» **Data for this task**:
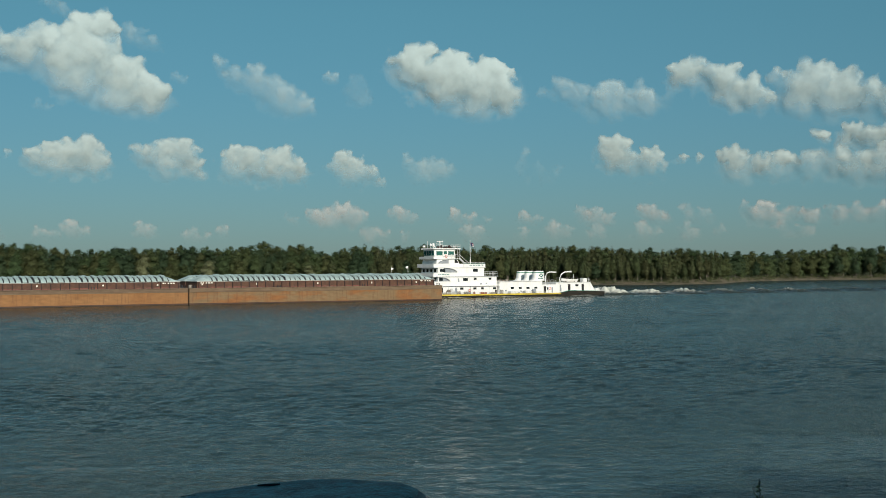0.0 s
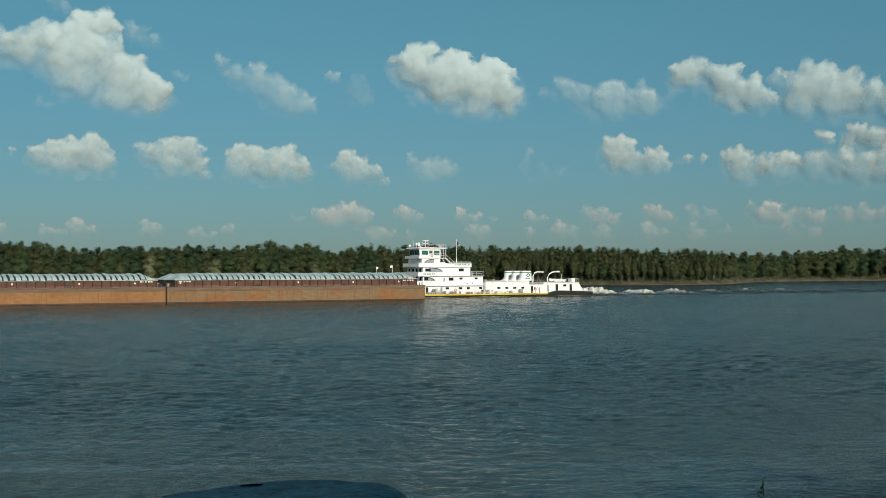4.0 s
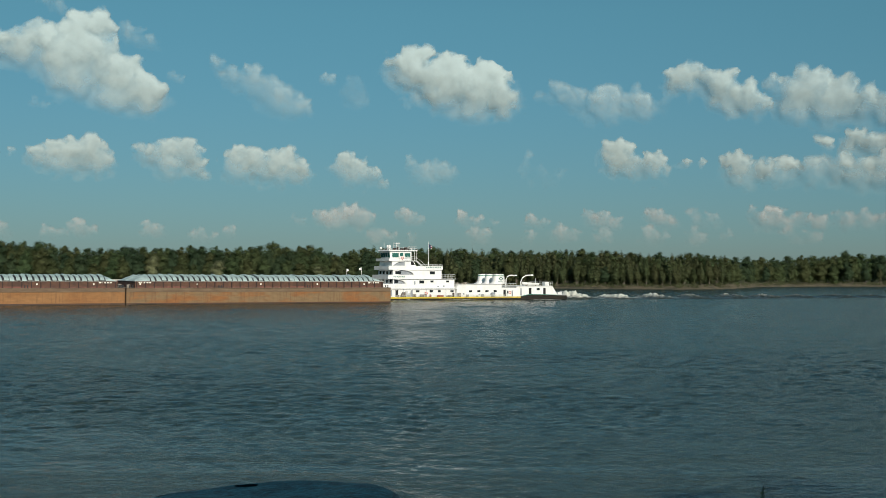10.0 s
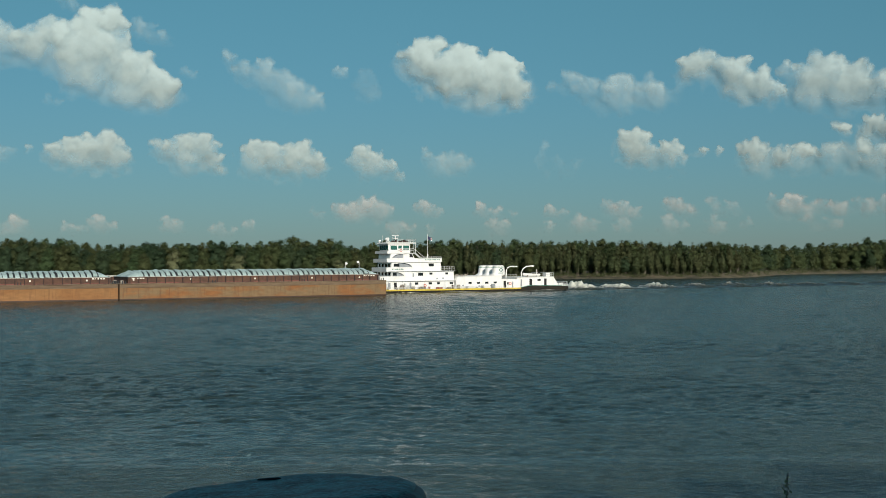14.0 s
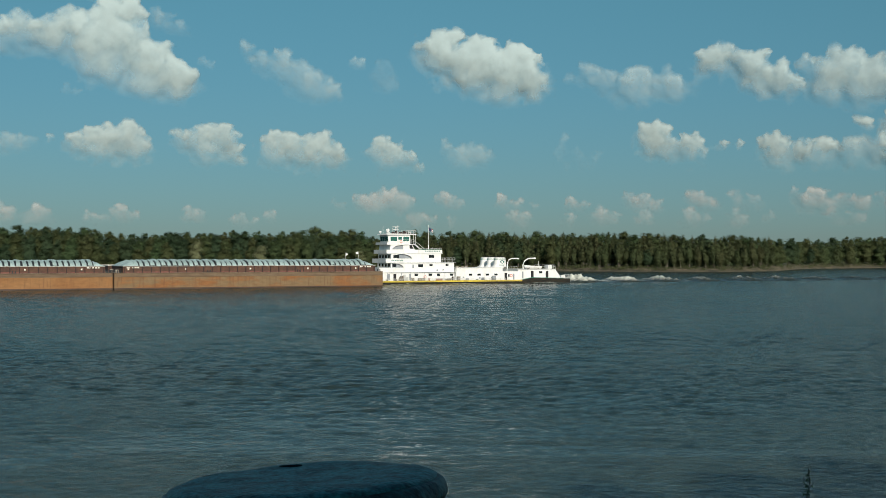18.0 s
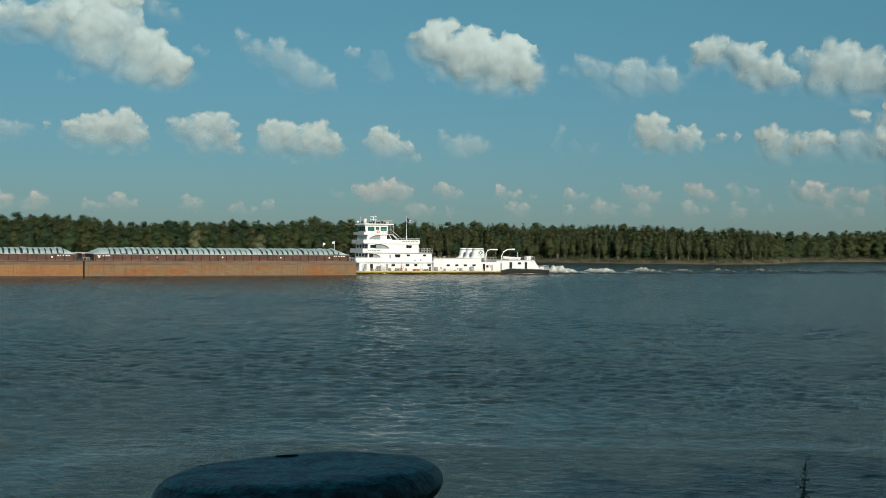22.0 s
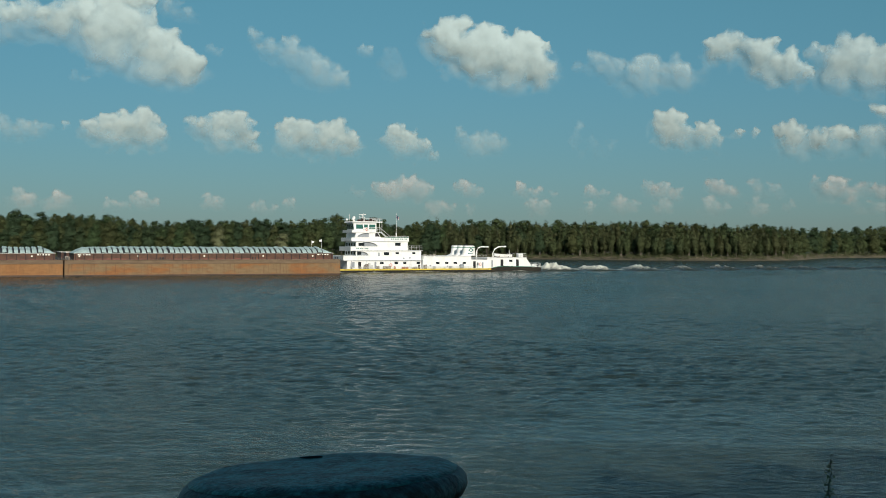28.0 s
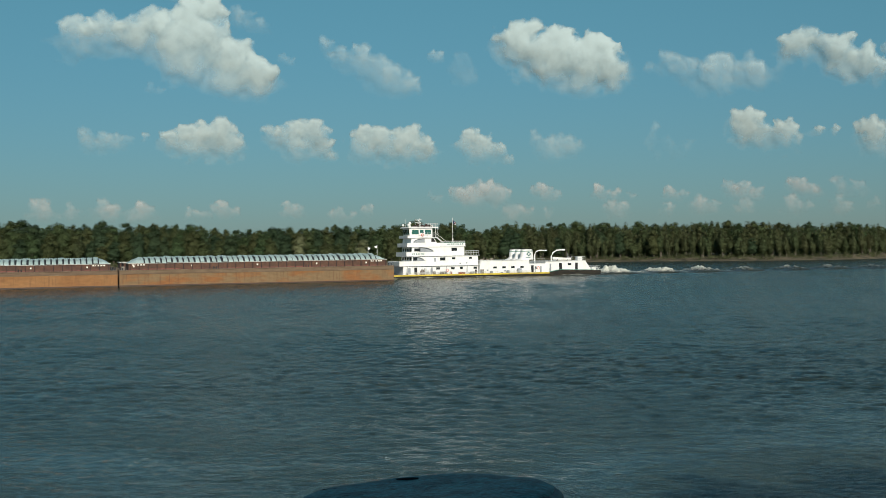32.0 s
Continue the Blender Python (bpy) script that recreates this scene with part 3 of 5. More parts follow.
def cloud(distance, drift, mat, az, el, lobes, density=1.0, seed=0, label="white sunlit fair-weather cumulus cloud"):
    """A heap of cloud: lobes (across, up, radius, depth) in degrees about az, el. It bulges towards its middle, its
    underside slopes back to read darker, opacity drops there in place of shade, and edges thin out with little cloud
    behind."""
    rng = random.Random(seed)
    heaps = []
    for u, v, r, k in lobes:
        heaps.append((u, v, 0.80 * r, k))
        for i in range(4):
            a, q = rng.uniform(-0.3, math.pi + 0.3), r * rng.uniform(0.3, 0.55)
            heaps.append((u + 0.8 * r * math.cos(a), v + 0.75 * r * math.sin(a), q, 0.75 * k))
    size = float(np.mean([h[2] for h in lobes])) * 1.12
    u0, u1 = min(h[0] - 2.8 * h[2] for h in heaps), max(h[0] + 2.8 * h[2] for h in heaps)
    v0, v1 = min(h[1] - 2.4 * h[2] for h in heaps), max(h[1] + 1.8 * h[2] for h in heaps)
    step = 0.04
    us, vs = np.arange(u0, u1, step), np.arange(v0, v1, step)
    U, V = np.meshgrid(us, vs)
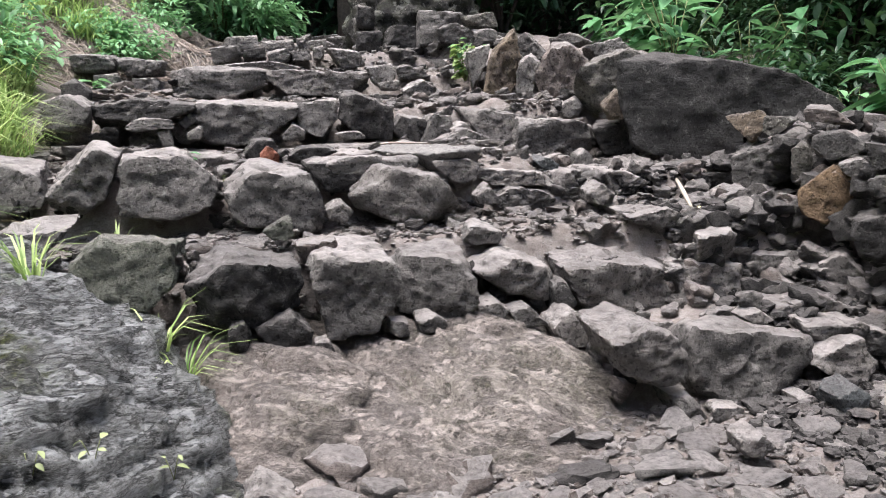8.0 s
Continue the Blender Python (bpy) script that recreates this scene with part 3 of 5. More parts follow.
flat_stone(tread_2, "pale", 0.784, 6.183, 1.200, 0.288, 0.323, 0.08, (0.00, 0.73), (0.33, 0.06), (0.82, 0.00), (1.00, 0.55), (0.51, 1.00))
flat_stone(tread_2, "pale", 0.323, 6.072, 1.190, 0.315, 0.204, 0.08, (0.00, 0.22), (0.73, 0.00), (1.00, 0.73), (0.56, 1.00))
flat_stone(tread_2, "pale", 1.888, 6.296, 1.200, 0.390, 0.295, 0.08, (0.00, 0.04), (0.60, 0.00), (1.00, 0.43), (0.68, 1.00), (0.04, 0.86))
flat_stone(tread_2, "grey", 1.705, 6.022, 1.200, 0.213, 0.234, 0.10, (0.00, 0.71), (0.20, 0.00), (1.00, 0.07), (0.59, 1.00))
flat_stone(tread_2, "pale", 2.025, 5.992, 1.200, 0.197, 0.214, 0.08, (0.00, 1.00), (0.12, 0.00), (1.00, 0.18), (0.81, 0.97))
flat_stone(tread_2, "pale", 1.741, 5.802, 1.200, 0.226, 0.229, 0.08, (0.00, 0.10), (0.51, 0.00), (1.00, 0.54), (0.89, 1.00), (0.22, 0.86))
face_stone(tread_2, "pale", 0.296, 6.850, 1.229, 0.154, 0.15, 0.119, (0.00, 0.60), (0.13, 0.08), (0.63, 0.00), (1.00, 0.42), (0.36, 1.00))
face_stone(tread_2, "grey", 2.479, 6.550, 1.026, 0.177, 0.15, 0.132, (0.00, 0.67), (0.19, 0.09), (0.65, 0.00), (1.00, 0.38), (0.42, 1.00))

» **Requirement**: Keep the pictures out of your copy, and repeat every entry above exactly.

» **Exercise response**:
0.0 s
4.0 s
10.0 s
14.0 s
18.0 s
22.0 s
28.0 s
32.0 s
Continue the Blender Python (bpy) script that recreates this scene with part 3 of 5. More parts follow.
def cloud(distance, drift, mat, az, el, lobes, density=1.0, seed=0, label="white sunlit fair-weather cumulus cloud"):
    """A heap of cloud: lobes (across, up, radius, depth) in degrees about az, el. It bulges towards its middle, its
    underside slopes back to read darker, opacity drops there in place of shade, and edges thin out with little cloud
    behind."""
    rng = random.Random(seed)
    heaps = []
    for u, v, r, k in lobes:
        heaps.append((u, v, 0.80 * r, k))
        for i in range(4):
            a, q = rng.uniform(-0.3, math.pi + 0.3), r * rng.uniform(0.3, 0.55)
            heaps.append((u + 0.8 * r * math.cos(a), v + 0.75 * r * math.sin(a), q, 0.75 * k))
    size = float(np.mean([h[2] for h in lobes])) * 1.12
    u0, u1 = min(h[0] - 2.8 * h[2] for h in heaps), max(h[0] + 2.8 * h[2] for h in heaps)
    v0, v1 = min(h[1] - 2.4 * h[2] for h in heaps), max(h[1] + 1.8 * h[2] for h in heaps)
    step = 0.04
    us, vs = np.arange(u0, u1, step), np.arange(v0, v1, step)
    U, V = np.meshgrid(us, vs)
8.0 s
Continue the Blender Python (bpy) script that recreates this scene with part 3 of 5. More parts follow.
flat_stone(tread_2, "pale", 0.784, 6.183, 1.200, 0.288, 0.323, 0.08, (0.00, 0.73), (0.33, 0.06), (0.82, 0.00), (1.00, 0.55), (0.51, 1.00))
flat_stone(tread_2, "pale", 0.323, 6.072, 1.190, 0.315, 0.204, 0.08, (0.00, 0.22), (0.73, 0.00), (1.00, 0.73), (0.56, 1.00))
flat_stone(tread_2, "pale", 1.888, 6.296, 1.200, 0.390, 0.295, 0.08, (0.00, 0.04), (0.60, 0.00), (1.00, 0.43), (0.68, 1.00), (0.04, 0.86))
flat_stone(tread_2, "grey", 1.705, 6.022, 1.200, 0.213, 0.234, 0.10, (0.00, 0.71), (0.20, 0.00), (1.00, 0.07), (0.59, 1.00))
flat_stone(tread_2, "pale", 2.025, 5.992, 1.200, 0.197, 0.214, 0.08, (0.00, 1.00), (0.12, 0.00), (1.00, 0.18), (0.81, 0.97))
flat_stone(tread_2, "pale", 1.741, 5.802, 1.200, 0.226, 0.229, 0.08, (0.00, 0.10), (0.51, 0.00), (1.00, 0.54), (0.89, 1.00), (0.22, 0.86))
face_stone(tread_2, "pale", 0.296, 6.850, 1.229, 0.154, 0.15, 0.119, (0.00, 0.60), (0.13, 0.08), (0.63, 0.00), (1.00, 0.42), (0.36, 1.00))
face_stone(tread_2, "grey", 2.479, 6.550, 1.026, 0.177, 0.15, 0.132, (0.00, 0.67), (0.19, 0.09), (0.65, 0.00), (1.00, 0.38), (0.42, 1.00))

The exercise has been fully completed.